On Mon, Nov 11, 2013 at 04:54:54PM +0000, Morten Rasmussen wrote:
On Mon, Nov 11, 2013 at 11:33:45AM +0000, Catalin Marinas wrote:
I would rather start by defining the main goal and working backwards to an algorithm. We may as well find that task packing based on this patch set is sufficient but we may also get packing-like behaviour as a side effect of a broader approach (better energy cost awareness). An important aspect even in the mobile space is keeping the performance as close as possible to the standard scheduler while saving a bit more
With the exception of big.LITTLE where we want to out-perform the standard scheduler while saving power.
Good point. Maybe we should start with a separate set of patches for improving the performance on asymmetric configurations like big.LITTLE while ignoring (deferring) the power aspect. Things like placing bigger threads on bigger CPUs and so on (you know better what's needed here ;).

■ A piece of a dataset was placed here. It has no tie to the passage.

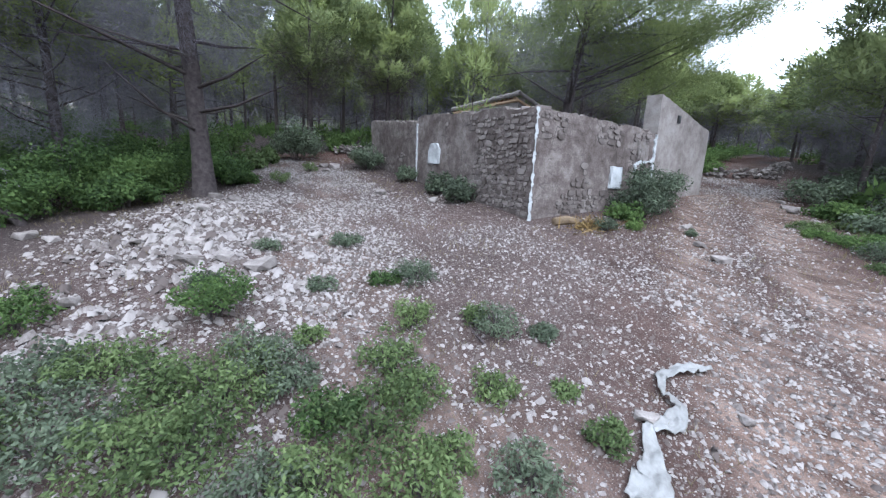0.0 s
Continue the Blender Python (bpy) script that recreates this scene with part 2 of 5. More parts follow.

My understanding from the recent discussions is that the scheduler should decide directly on the C-state (or rather the deepest C-state possible since we don't want to duplicate the backend logic for synchronising CPUs going up or down). This means that the scheduler needs to know about C-state target residency, wake-up latency (I think we can leave coupled C-states to the backend, there is some complex synchronisation which I wouldn't duplicate).
It would be nice and simple to hide the complexity of the coupled C-states, but we would loose the ability to prefer waking up cpus in a cluster/package that already has non-idle cpus over cpus in a cluster/package that has entered the coupled C-state. If we just know the requested C-state of a cpu we can't tell the difference as it is now.
I agree, we can't rely on the requested C-state but the _actual_ state and this means querying the hardware driver. Can we abstract this via some interface which provides the cost of waking up a CPU? This could take into account the state of the other CPUs in the cluster and the scheduler is simply concerned with the wake-up costs.
Alternatively (my preferred approach), we get the scheduler to predict and pass the expected residency and latency requirements down to a power driver and read back the actual C-states for making task placement decisions. Some of the menu governor prediction logic could be turned into a library and used by the scheduler. Basically what this tries to achieve is better scheduler awareness of the current C-states decided by a cpuidle/power driver based on the scheduler constraints.
It might be easier to deal with the couple C-states using this approach.
We already have drivers taking care of the couple C-states, so it means passing the information back to the scheduler in some way (actual C-state or wake-up cost).
It would be nice if we can describe the wake-up costs statically while considering coupled C-states but it needs more thinking.